= WORK TO COMPLETE =
Begin at the line containing "for t, m in" in the entries below and end at the line containing "scene.view_settings.keyframe_insert(path, frame=frame(t))"; transcribe that range exactly and nothing outside it.

= RAW RECORDS =
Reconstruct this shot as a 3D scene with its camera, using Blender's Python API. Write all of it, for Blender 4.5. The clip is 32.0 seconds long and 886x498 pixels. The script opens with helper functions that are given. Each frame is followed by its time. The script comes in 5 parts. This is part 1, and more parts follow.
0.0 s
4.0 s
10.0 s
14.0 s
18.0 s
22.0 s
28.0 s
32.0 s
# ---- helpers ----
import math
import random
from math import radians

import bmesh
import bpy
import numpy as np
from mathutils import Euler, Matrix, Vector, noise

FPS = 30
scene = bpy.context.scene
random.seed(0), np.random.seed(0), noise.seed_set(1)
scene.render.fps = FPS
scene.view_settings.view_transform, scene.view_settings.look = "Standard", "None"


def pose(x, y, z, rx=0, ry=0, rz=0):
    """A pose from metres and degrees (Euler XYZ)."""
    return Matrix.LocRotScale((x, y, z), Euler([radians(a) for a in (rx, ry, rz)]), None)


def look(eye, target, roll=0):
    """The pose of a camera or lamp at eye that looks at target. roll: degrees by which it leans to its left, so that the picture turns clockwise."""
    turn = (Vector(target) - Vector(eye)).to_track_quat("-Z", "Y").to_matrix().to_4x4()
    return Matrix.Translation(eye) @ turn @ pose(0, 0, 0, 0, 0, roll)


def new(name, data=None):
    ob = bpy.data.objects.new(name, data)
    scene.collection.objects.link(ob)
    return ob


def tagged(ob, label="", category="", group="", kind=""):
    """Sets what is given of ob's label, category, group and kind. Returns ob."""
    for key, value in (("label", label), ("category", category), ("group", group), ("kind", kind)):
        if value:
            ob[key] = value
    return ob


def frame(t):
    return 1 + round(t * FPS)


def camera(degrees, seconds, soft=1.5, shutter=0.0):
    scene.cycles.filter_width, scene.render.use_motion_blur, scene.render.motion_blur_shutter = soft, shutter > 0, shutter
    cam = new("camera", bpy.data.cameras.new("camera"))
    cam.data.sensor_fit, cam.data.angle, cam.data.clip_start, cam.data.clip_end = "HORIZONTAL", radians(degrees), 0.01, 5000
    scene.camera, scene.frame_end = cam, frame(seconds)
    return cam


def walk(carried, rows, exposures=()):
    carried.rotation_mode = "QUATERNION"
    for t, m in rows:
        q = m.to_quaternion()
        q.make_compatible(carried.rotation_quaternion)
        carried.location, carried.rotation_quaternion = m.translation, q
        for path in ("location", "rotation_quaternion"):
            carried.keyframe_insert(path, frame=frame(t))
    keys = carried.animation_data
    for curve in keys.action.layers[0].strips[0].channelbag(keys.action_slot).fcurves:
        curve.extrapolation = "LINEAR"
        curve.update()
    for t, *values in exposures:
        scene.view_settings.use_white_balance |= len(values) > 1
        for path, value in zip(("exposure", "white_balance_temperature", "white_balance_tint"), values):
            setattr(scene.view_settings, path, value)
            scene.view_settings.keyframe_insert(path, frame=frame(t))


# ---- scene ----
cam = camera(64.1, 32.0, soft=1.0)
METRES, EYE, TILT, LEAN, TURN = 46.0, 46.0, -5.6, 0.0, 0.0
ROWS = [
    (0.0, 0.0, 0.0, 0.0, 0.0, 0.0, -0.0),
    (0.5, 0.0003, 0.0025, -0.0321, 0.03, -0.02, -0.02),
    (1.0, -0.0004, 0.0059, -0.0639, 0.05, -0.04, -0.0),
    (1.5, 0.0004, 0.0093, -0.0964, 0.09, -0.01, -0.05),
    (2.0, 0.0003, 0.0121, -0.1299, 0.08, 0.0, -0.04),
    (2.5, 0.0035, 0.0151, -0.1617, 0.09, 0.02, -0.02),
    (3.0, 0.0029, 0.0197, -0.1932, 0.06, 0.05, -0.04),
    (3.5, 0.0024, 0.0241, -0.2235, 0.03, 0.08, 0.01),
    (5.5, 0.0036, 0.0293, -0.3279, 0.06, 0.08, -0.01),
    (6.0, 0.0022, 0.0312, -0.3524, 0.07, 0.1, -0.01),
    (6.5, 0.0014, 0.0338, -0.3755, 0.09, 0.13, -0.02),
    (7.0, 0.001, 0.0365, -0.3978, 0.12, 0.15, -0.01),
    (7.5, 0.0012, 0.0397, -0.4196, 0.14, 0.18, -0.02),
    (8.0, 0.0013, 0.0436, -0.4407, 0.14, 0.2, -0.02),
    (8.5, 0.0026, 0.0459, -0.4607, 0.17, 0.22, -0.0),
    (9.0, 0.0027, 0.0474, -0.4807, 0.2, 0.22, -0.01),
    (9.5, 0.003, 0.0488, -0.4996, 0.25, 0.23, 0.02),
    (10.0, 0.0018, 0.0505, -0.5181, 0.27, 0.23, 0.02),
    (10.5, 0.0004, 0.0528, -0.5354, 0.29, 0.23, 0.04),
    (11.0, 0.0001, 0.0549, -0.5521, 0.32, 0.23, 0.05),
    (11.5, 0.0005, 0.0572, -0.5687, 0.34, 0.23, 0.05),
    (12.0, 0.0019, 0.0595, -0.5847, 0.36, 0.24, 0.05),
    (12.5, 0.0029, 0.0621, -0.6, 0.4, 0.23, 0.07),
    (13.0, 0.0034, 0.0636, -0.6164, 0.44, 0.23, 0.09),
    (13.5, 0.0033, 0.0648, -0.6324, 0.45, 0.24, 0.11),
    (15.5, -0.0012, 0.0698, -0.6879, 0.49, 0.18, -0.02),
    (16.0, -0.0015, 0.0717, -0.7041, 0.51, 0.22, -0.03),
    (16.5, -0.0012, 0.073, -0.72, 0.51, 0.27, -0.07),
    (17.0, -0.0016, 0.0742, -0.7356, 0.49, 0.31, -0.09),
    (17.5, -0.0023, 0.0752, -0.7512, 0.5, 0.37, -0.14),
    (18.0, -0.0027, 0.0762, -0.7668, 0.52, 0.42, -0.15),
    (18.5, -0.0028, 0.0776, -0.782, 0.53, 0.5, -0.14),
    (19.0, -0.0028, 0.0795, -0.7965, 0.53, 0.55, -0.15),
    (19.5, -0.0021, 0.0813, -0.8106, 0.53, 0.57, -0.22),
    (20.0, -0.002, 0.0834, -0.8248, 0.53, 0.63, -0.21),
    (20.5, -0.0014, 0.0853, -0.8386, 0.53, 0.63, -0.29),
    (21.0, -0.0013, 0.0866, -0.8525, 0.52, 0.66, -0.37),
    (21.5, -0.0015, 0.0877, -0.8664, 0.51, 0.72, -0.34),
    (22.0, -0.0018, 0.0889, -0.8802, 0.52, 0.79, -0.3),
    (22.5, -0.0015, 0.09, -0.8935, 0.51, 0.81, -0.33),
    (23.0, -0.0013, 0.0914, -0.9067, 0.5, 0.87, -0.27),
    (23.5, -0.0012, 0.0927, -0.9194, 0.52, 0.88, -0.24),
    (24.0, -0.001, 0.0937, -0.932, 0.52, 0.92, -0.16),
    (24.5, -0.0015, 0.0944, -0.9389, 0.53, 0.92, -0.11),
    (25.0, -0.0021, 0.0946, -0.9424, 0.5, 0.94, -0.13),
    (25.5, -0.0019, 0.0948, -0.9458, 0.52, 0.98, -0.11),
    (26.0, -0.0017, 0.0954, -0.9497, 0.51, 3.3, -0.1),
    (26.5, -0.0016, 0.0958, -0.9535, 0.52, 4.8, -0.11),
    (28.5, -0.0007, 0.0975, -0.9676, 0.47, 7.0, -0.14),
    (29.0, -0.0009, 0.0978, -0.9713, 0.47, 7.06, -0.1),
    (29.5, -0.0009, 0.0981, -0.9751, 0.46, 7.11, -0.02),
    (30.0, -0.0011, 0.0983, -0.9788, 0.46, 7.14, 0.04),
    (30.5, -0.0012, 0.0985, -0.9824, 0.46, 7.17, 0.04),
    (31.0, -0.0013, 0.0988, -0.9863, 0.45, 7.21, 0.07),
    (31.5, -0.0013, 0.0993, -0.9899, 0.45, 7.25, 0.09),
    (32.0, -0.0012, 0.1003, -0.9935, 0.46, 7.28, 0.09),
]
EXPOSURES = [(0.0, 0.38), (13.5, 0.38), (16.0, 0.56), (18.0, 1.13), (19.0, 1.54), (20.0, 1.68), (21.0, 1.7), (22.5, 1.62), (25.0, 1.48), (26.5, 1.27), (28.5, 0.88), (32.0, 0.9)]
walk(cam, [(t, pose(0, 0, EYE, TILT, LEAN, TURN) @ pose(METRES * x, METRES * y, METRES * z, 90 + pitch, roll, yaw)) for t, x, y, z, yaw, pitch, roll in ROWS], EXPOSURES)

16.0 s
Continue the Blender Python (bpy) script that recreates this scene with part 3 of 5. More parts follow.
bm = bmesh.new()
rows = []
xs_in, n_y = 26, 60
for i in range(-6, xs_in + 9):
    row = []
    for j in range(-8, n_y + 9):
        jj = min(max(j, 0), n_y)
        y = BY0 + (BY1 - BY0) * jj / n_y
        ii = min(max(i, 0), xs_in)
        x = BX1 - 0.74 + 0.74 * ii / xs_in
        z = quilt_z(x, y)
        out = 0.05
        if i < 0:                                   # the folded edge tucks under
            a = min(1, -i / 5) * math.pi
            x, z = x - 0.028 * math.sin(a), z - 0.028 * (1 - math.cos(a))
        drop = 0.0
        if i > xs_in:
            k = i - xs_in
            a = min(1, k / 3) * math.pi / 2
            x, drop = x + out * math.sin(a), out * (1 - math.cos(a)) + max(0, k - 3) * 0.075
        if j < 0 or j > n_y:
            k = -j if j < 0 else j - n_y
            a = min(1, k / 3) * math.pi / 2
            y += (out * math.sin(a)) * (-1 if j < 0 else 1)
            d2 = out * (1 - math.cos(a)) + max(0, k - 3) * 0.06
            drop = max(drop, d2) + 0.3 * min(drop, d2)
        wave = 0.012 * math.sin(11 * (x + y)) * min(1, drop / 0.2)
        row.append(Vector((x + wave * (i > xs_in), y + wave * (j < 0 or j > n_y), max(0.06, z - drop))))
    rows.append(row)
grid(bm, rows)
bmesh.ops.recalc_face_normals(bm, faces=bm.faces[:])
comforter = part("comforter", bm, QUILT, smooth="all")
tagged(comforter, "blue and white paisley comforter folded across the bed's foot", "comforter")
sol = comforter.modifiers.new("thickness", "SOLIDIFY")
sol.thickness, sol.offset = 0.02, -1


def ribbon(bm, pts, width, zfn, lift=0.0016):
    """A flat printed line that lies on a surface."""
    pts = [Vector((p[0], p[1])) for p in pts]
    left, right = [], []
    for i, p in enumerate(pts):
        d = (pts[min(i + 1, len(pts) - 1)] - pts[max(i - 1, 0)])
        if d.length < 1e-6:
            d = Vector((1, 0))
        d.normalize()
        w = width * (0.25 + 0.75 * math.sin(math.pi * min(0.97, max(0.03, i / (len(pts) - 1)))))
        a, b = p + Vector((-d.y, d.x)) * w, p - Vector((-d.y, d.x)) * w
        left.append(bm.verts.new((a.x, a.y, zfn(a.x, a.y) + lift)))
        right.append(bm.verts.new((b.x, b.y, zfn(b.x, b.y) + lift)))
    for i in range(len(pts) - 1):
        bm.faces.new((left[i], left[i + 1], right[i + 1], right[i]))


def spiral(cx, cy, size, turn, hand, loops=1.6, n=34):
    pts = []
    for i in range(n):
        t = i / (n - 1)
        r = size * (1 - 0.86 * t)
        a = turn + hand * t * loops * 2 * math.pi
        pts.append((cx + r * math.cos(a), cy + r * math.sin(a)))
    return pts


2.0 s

= WORKED SOLUTION =
    for t, m in rows:
        q = m.to_quaternion()
        q.make_compatible(carried.rotation_quaternion)
        carried.location, carried.rotation_quaternion = m.translation, q
        for path in ("location", "rotation_quaternion"):
            carried.keyframe_insert(path, frame=frame(t))
    keys = carried.animation_data
    for curve in keys.action.layers[0].strips[0].channelbag(keys.action_slot).fcurves:
        curve.extrapolation = "LINEAR"
        curve.update()
    for t, *values in exposures:
        scene.view_settings.use_white_balance |= len(values) > 1
        for path, value in zip(("exposure", "white_balance_temperature", "white_balance_tint"), values):
            setattr(scene.view_settings, path, value)
            scene.view_settings.keyframe_insert(path, frame=frame(t))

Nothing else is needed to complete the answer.